Financial stocks were under pressure Tuesday and they could feel the heat again Wednesday when several major bank CEOs testify before a government commission investigating the financial crisis.
The financial sector lost 1.6 percent Tuesday as traders weighed two reports that suggest new taxes or fees on banks.
The first report started circulating Monday that the Obama Administration was considering a tax on financial institutions. The news gained more traction in the market Tuesday. The White House may include a bank fee in its 2011 budget proposal and could raise as much as $120 billion, according to news reports. Secondly, the FDIC proposed raising deposit insurance for financial companies that tie compensation plans to excessive risk taking.
"As long as there's uncertainty, it's a hard group to get excited about," said Art Hogan, managing director at Jefferies. Citigroup and Bank of America were down more than 3 percent. Goldman Sachs fell more than 2 percent, sliding below its 50-day moving average.
"Goldman is sort of the poster child for Wall Street fat cats. They're just in a difficult situation," said Hogan, noting Goldman has been vilified because it is highly profitable.
The bank ceos - from Goldman, J.P. Morgan, Morgan Stanley and Bank of America - will testify before the Financial Crisis Inquiry Commission, starting at 9 a.m. . The commission is headed by Phil Angiledes, former California state treasurer. A second day of hearings will be held Thursday and will feature Securities and Exchange Commission chairman Mary Schapiro, FDIC Chairman Sheila Bair, and U.S. Attorney General Eric Holder.
"Obviously, the stocks are not going to do well when these people are in the limelight, but it really depends on whether this commission does anything but humiliate them," said Milton Ezrati, senior economic strategist at Lord Abbett.
Besides the financial crisis hearing, markets are anticipating the Fed's 2 p.m. release of the Beige Book on economic activity. Rep. Barney Frank is also expected to announce hearings on executive compensation, another hot topic for financials.
What's Up in China!
Google warned in a very detailed and candid statement late Tuesday that it is reviewing the feasibility of continuing its business operations in China, due to serious cyber attacks. The company said it was the victim in December of a highly sophisticated and targeted attack on its corporate infrastructure, which originated in China.
Google said the attack resulted in the theft of intellectual property and coincided with attacks on 20 large companies from various businesses, including the financial, technology, media and chemical industries. Google said it was in the process of informing the companies and is working with U.S. authorities.
Google also said it has evidence that the attackers tried to access gmail accounts of human rights activists and succeeded in accessing information about two accounts. It also found phishing schemes to monitor gmail content.
Google said it is no longer willing to censor the results on Google.cn, as a result of these attacks, surveillance and efforts over the past year to limit free speech on the web. Google said it will discuss with the Chinese government whether it can operate an unfiltered search engine within the law. It recognizes it may have to shut down Google.cn and its offices in the country as a result.
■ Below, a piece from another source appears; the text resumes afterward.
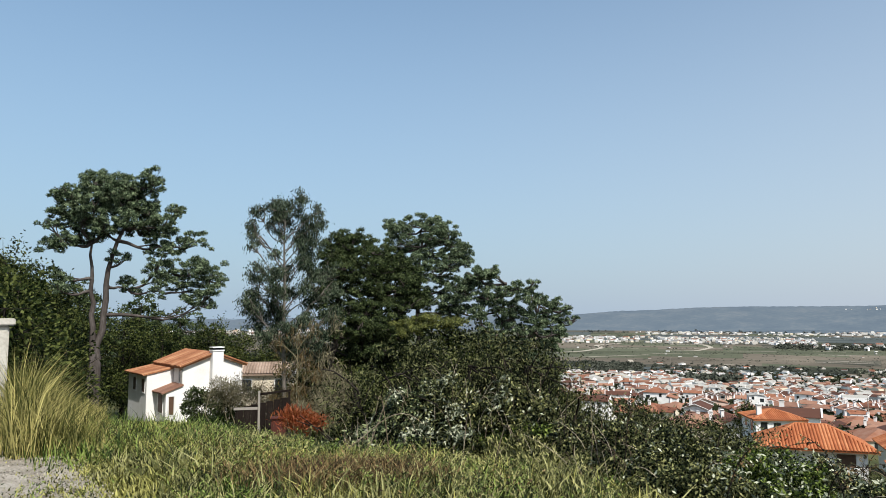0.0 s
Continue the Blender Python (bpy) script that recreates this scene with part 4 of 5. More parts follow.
TALL = layered([(-1.5, 16.0, 0.57), (-1.8, 16.4, 0.41), (-0.7, 16.3, 0.65), (0.4, 16.7, 0.65), (1.3, 16.3, 0.73), (0.8, 15.8, 0.81), (2.1, 15.6, 0.73), (2.6, 15.0, 0.65), (3.1, 14.6, 0.57), (3.2, 14.0, 0.49), (2.4, 14.0, 0.81),
    (1.4, 14.6, 0.89), (0.3, 15.1, 0.81), (-0.9, 15.1, 0.89), (-1.5, 14.3, 0.81), (0.0, 13.8, 0.98), (1.3, 13.2, 0.98), (-1.5, 13.1, 0.81), (-0.4, 12.7, 0.8), (2.2, 12.2, 0.9), (0.6, 11.6, 0.9), (3.2, 12.6, 0.6), (-0.8, 11.2, 0.9), (1.8, 10.8, 0.9), (-2.2, 11.8, 0.8), (-1.6, 10.0, 0.9), (0.4, 9.9, 0.9)], 2.2, 2, 4, 0.95)
LOW_TOP = [(-0.4, 13.9, 0.34), (-0.8, 13.4, 0.47), (-0.3, 13.3, 0.34), (-1.4, 13.4, 0.55), (-1.8, 13.0, 0.55), (-1.1, 12.7, 0.62), (-2.2, 12.2, 0.7), (-0.9, 11.9, 0.7), (-2.9, 12.5, 0.7), (-2.5, 11.4, 0.62), (-1.4, 11.1, 0.62), (-3.4, 11.6, 0.62)]
LOW_SIDE = [(1.0, 12.5, 0.47), (0.3, 12.3, 0.55), (-0.3, 11.9, 0.55), (2.0, 12.5, 0.39), (2.5, 11.9, 0.55), (1.7, 11.9, 0.62), (0.9, 11.4, 0.55), (3.3, 11.4, 0.55), (3.6, 11.7, 0.28), (4.1, 11.2, 0.28), (3.9, 10.5, 0.55),
    (2.9, 10.6, 0.62), (2.3, 10.0, 0.7), (3.2, 9.7, 0.62), (3.8, 9.7, 0.39), (1.7, 10.8, 0.62), (0.2, 10.3, 0.62), (-0.8, 10.0, 0.62), (1.5, 9.4, 0.55), (4.6, 10.6, 0.16), (0.6, 10.8, 0.5), (-0.1, 11.2, 0.5), (1.0, 10.2, 0.5), (0.2, 9.5, 0.55), (2.6, 9.1, 0.45), (1.0, 8.8, 0.5), (-0.7, 9.2, 0.55), (3.4, 8.9, 0.4), (2.0, 8.3, 0.5)]
LOW = layered(LOW_TOP, 1.6, 2, 5, 0.95) + layered(LOW_SIDE, 1.6, 2, 8, 0.9)
EUC_TOP = [(-0.5, 14.7, 0.52), (0.4, 14.8, 0.5), (-1.0, 14.5, 0.33), (-1.6, 14.0, 0.46), (-1.8, 13.4, 0.42), (-1.9, 12.9, 0.37), (-1.5, 12.4, 0.26), (-2.0, 12.3, 0.29), (-0.6, 14.1, 0.59), (0.4, 14.2, 0.46), (-0.1, 13.5, 0.59),
    (-0.9, 13.3, 0.39), (0.8, 13.7, 0.52), (1.8, 14.3, 0.39), (1.9, 13.7, 0.39), (1.4, 13.3, 0.52), (0.6, 12.9, 0.59), (-0.5, 12.8, 0.39), (1.5, 12.4, 0.59)]
EUC_LOW = [(0.7, 12.1, 0.59), (-0.6, 11.6, 0.33), (-1.5, 10.9, 0.33), (-1.6, 10.3, 0.52), (-1.8, 9.6, 0.52), (-1.9, 9.0, 0.52), (-1.4, 8.5, 0.59), (-0.7, 10.4, 0.59), (-0.7, 9.5, 0.59), (-0.8, 8.7, 0.59), (0.1, 10.6, 0.52),
    (0.7, 11.2, 0.52), (0.3, 9.5, 0.52), (1.2, 11.5, 0.52), (-1.5, 7.9, 0.52), (0.0, 8.5, 0.46), (-0.5, 7.8, 0.59), (0.4, 7.5, 0.65), (1.6, 10.4, 0.6), (1.5, 9.2, 0.6), (-0.6, 6.8, 0.6), (0.5, 6.4, 0.6), (2.2, 10.8, 0.5), (2.3, 9.6, 0.55), (2.2, 8.4, 0.55), (1.2, 8.0, 0.6), (1.6, 7.2, 0.6), (0.9, 9.9, 0.5), (-1.0, 7.2, 0.5), (1.4, 6.4, 0.6)]
EUC = [(*p, 1.0) for p in layered(EUC_TOP, 1.4, 1, 6, 1.15, 0.3) + layered(EUC_LOW, 1.4, 1, 7, 1.3, 0.2)]
DBUSH = [(-0.5, 0.1, 2.5, 0.64, 0.9), (0.3, 0.3, 2.3, 0.72, 0.9), (-0.8, 0.1, 2.0, 0.5, 0.9), (0.8, -0.5, 1.9, 0.64, 0.9), (-0.3, 0.0, 1.3, 0.75, 0.9), (0.6, -0.2, 1.2, 0.75, 0.9), (1.4, -0.3, 1.6, 0.55, 0.9), (1.6, -0.2, 1.0, 0.6, 0.9)]
SHRUB = [(-0.1, 0.1, 3.6, 0.73, 1.0), (-0.4, 0.2, 3.2, 0.87, 1.0), (0.3, 0.1, 3.3, 0.73, 1.0), (-0.6, -0.4, 4.0, 0.47, 1.0)]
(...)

Chinese search engine Baidu shares rose late Tuesday after the Google statement.
Stocks and commodities Tuesday slumped globally after the People's Bank of China surprised the markets with a statement that it would raise the reserve requirement to fight inflation. The move was seen as an effort by Beijing to curb China's rapid growth, which is seen as a driver of the global economic recovery.
Traders said the worry about new bank taxes pressured the broader stock market Tuesday, as did the overnight China news.
"It was a very sloppy day. The biggest piece of the downdraft was concerns over China's growth," said Hogan. Earnings news also nagged at investors, after Alcoa's negative earnings surprise late Monday.
Not all earnings news was negative Tuesday. Cheesecake Factory, for one, surprised investors with a forecast for higher revenues when analysts thought they would decline in the fourth quarter. That stock moved higher. Tiffany raised its profit forecast after better-than-expected holiday sales though its stock slumped.
Ezrati said investors though could be in for more earnings disappointments this quarter, particularly in the industrials and consumer names. "I think there may be some disappointments because the market is a little bit more enthusiastic about the recovery than deserved," he said. However, he does expect the economic news to support the market until mid year when concerns about Fed policy may take over.
The Dow Tuesday lost 36 to 10,627, while the S&P 500 slid 10 to 1136. The materials sector was the worst performer, down 1.9 percent and consumer staples was the best, up 0.5 percent.
Oil was down 2 percent at $80.79 per barrel, largely on the China news.
Treasurys found buyers, as the government successfully auctioned $40 billion in 3-year notes. There is an auction of $21 billion in reopened 10-years at 1 p.m. Wednesday.
William O'Donnell, head of rates strategy at RBS, said the 3-year auction went very well and he expects another successful auction in 10s. The 10-year was yielding 3.713 in later afternoon.
"Today's technical breakout is significant and sets us up for lower yields no matter what the auction does tomorrow...I think what the market is telling us is there's plenty of bidders around and now that prices are going up, more bidders are appearing," he said.